Balzer concluded by saying Americans like to try new things … "but don't mistake this for a trend." Other findings include: It takes generations to change what we perceive tastes good; Convenience is No. 1, we always move to easier ways to prepare food; and Cost is key. "Never let food costs rise faster than incomes."
Meanwhile, out there on the show floor:
Paperboard packaging continues to put up a good fight for packaging, even outside of the dairy category. Rank Group, an investment firm from New Zealand, has acquired and combined SIG Combibloc, Evergreen Packaging and Blue Ridge Paper Products. They were all together in a large display at the show, offering packaging materials and equipment in both fresh and aseptic packaging.
Tetra Pak Inc. (www.tetrapak.com) took center stage on the sustainability front with its showcase of eco-friendly packaging. Ed Klein, the company's vice president of environmental affairs, presenting on the topic during one of the expo's Dairy Tech sessions, demonstrated how "going green" involves more than recyclability and reuse. Klein explained how eco-friendly materials must be coupled with package design to reduce weight, damage and transportation costs. He also explained how energy expenditure to produce and use the materials for packaging makes "going green" a cradle-to-cradle process to ensure effective environmental benefits.
Engineers from architectural-engineering-construction firm Stellar (www.stellar.com) took in the show to discuss with potential clients what they think will be 2008's top manufacturing trends: lean manufacturing, Leadership in Energy and Environmental Design (LEED) certification and automation strategies.
Among products introduced at Worldwide Food Expo:
The Cryovac packaging division (www.cryovac.com) of Sealed Air Corp. introduced a novel package that holds meat and a marinade separately but them combines them with a little squeeze. The Marinade on Demand package keeps the two components in separate pockets of the thermoformed rollstock package. But a little pressure pops a seal on a channel that joins the two. The marinade can be added to the meat at any desired time, all the while keeping the contents sterile.

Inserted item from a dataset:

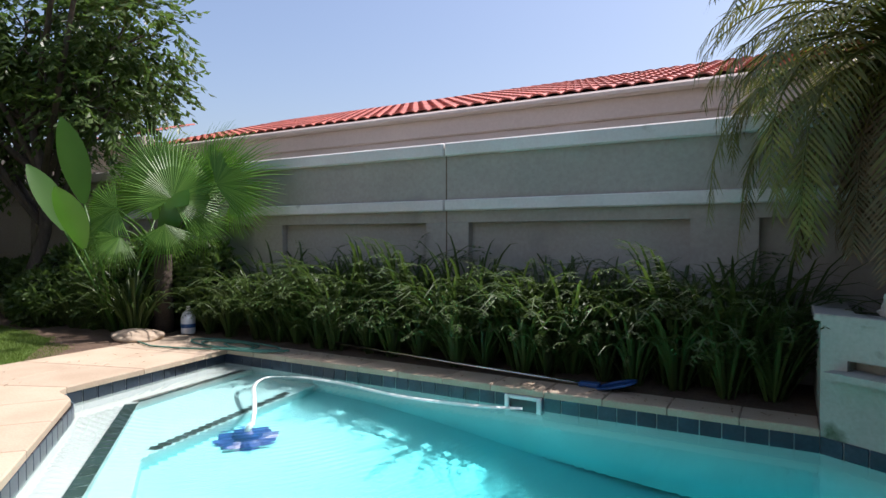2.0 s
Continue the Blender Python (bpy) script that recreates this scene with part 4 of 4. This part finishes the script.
FERNLEAF = leafy("arching_border_leaves", (0.022, 0.046, 0.012), (0.078, 0.12, 0.03), 0.42, 0.3)
TUFTLEAF = leafy("pale_striped_grass_leaves", (0.14, 0.19, 0.06), (0.36, 0.40, 0.19), 0.5, 0.35)
BIGLEAF = leafy("broad_banana_like_leaves", (0.035, 0.10, 0.016), (0.08, 0.185, 0.035), 0.34, 0.35)
FERNTREE = leafy("bright_feathery_fronds", (0.08, 0.17, 0.03), (0.18, 0.31, 0.06), 0.45, 0.4)
GRASSLEAF = leafy("lawn_grass_blades", (0.08, 0.145, 0.028), (0.185, 0.255, 0.065), 0.6, 0.4)
# near-black green standing in for the shade deep inside clipped foliage
SHADECORE = surf("painted_shade_core", (0.008, 0.015, 0.005), (0.016, 0.026, 0.009), 0.95, 8, 40, 0.5, 0.02)


def unit(rng):
    v = rng.normal(size=3)
    return Vector(v / np.linalg.norm(v))


def leaf(m, p, along_, side, length, width):
    """One pointed leaf, folded a little along its middle."""
    n = along_.cross(side).normalized() * width * 0.18
    q = p + along_ * length * 0.45
    m.add([p, q - side * width / 2 + n, p + along_ * length, q + side * width / 2 + n], [(0, 1, 2), (0, 2, 3)])


def spray(m, p, d, rng, length, leaves, size):
    """A drooping twig with leaflets in pairs."""
    d = d.normalized()
    side = d.cross(Vector((0, 0, 1)))
    side = (side if side.length > 0.1 else Vector((1, 0, 0))).normalized()
    for k in range(leaves):
        s = (k + 1) / leaves
        q = p + d * length * s - Vector((0, 0, 0.35 * length * s * s))
        for sg in ((-1, 1) if k < leaves - 1 else (1,)):
            a = (d * (0.75 if k < leaves - 1 else 1.5) + side * sg * 0.8 + Vector((0, 0, -0.5 + 0.3 * rng.normal()))).normalized()
            b = a.cross(Vector((0, 0, 1)) + unit(rng) * 0.5).normalized()
            leaf(m, q, a, b, size * rng.uniform(0.75, 1.2), size * 0.46)


def tree(name, trunk, radius, limbs, blobs, leaf_mat, label, seed, sprays=260, size=0.11, spread=0.5):
    """A trunk along points, limbs out to the middle of each blob, and sprays that fill the blobs' outer shells unevenly."""
    rng = np.random.default_rng(seed)
    t = thing(name, trunk[0], label, "tree")
    o = Vector(trunk[0])
    tr = Mesh()
    pts = [Vector(p) - o for p in trunk]
    tr.tube(pts, [radius * (1 - 0.5 * i / (len(pts) - 1)) for i in range(len(pts))], 10)
    top = pts[-1]
    for i, (c, r) in enumerate(blobs):
        c = Vector(c) - o
        start = pts[max(1, len(pts) - 1 - (i % limbs))]
        mid = start.lerp(c, 0.5) + unit(rng) * 0.12 + Vector((0, 0, 0.1))
        tr.tube([start, mid, c], [radius * 0.42, radius * 0.28, radius * 0.10], 7)
        for k in range(5):
            e = c + unit(rng) * r * 0.8
            tr.tube([mid.lerp(c, 0.6), c.lerp(e, 0.5) + unit(rng) * 0.05, e], [radius * 0.14, radius * 0.08, radius * 0.03], 5)
    part("trunk", tr, BARK, t, smooth=True)
    for c, r in blobs:
        m = Mesh()
        c = Vector(c) - o
        for k in range(int(sprays * r * r)):
            u = unit(rng)
            if noise.noise((u * 2.4 + c * 0.9)) < -0.08:
                continue
            p = c + Vector((u.x, u.y, u.z * 0.8)) * r * rng.uniform(spread, 1.0) ** 0.6
            spray(m, p, (u + Vector((0, 0, -0.15)) + unit(rng) * 0.7), rng, size * rng.uniform(2.2, 3.4), 5, size)
        part("crown", m, leaf_mat, t)
    return t


def clipped(name, size, at, n, leaf_size, mat, label, seed, power=2.4, category="bush", base=None):
    """A clipped shrub: a core coloured as the shade inside, and a rind of small leaves. size: half lengths."""
    rng = np.random.default_rng(seed)
    b = thing(name, at, label, category)
    sx, sy, sz = size
    bm = bmesh.new()
    bmesh.ops.create_icosphere(bm, subdivisions=4, radius=1)

    def out(u):
        k = (abs(u.x) ** power + abs(u.y) ** power + abs(u.z) ** power) ** (-1 / power)
        k *= 1 + 0.05 * noise.noise(u * 4 + Vector((seed, 0, 0))) + 0.03 * noise.noise(u * 11)
        return Vector((u.x * sx, u.y * sy, u.z * sz)) * k

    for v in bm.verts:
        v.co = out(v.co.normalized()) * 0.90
    me = bpy.data.meshes.new("shade_core")
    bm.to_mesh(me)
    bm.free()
    me.materials.append(SHADECORE)
    part("shade_core", me, SHADECORE, b)
    m = Mesh()
    w = np.array([1 / sx, 1 / sy, 1 / sz])
    for k in range(n):
        v = rng.normal(size=3)
        if max(sx, sy, sz) / min(sx, sy, sz) > 1.6:
            f = rng.uniform(-1, 1, size=3)
            ax = rng.choice(3, p=np.array([sy * sz, sx * sz, sx * sy]) / (sy * sz + sx * sz + sx * sy))
            f[ax] = 1 if rng.random() < 0.5 else -1
            v = f
        u = Vector(v).normalized()
        p = out(u) * rng.uniform(0.86, 1.03)
        nrm = Vector((u.x / sx, u.y / sy, u.z / sz)).normalized()
        a = (nrm * 0.55 + unit(rng)).normalized()
        leaf(m, p, a, a.cross(nrm + unit(rng) * 0.6).normalized(), leaf_size * rng.uniform(0.7, 1.25), leaf_size * 0.58)
    part("leaves", m, mat, b)
    if base:
        part("stem", base, BARK, b, smooth=True)
    return b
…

While foodservice is the initial target market, Cryovac foresees retail packages down the road.
G&K Services (www.gkservices.com) promoted its ProSura line of uniforms and towels. In particular, the Biosmart fabric from Milliken Chemical is a patent-pending textile technology that binds chlorine molecules to the surface of fabric. Chlorine on the fabric will continue to kill germs long after the fabric has been washed.
Multivac (www.multivac.com) introduced the R535 line of thermoform packaging machines. The horizontal form-fill-seal machine has an enhanced hygienic design, built with a foamy clean-in-place step built into the program that cleans both the inside and outside of the machine. Successive models in this line will arrive next year.
APV Invensys (www.apv.com) introduced a stainless steel version of its V2 pump. This is a simplified, maintenance-friendly and efficient centrifugal pump featuring a four-blade, fully open, non-clog impeller. It's engineered for CIP cleaning, comes in five seal types and meets 3-A sanitary standards. Also new are the MS4 aseptic valve for dairy and beverage applications, the thin NR5 heat exchanger and a redesign of the Paraflow heat exchanger.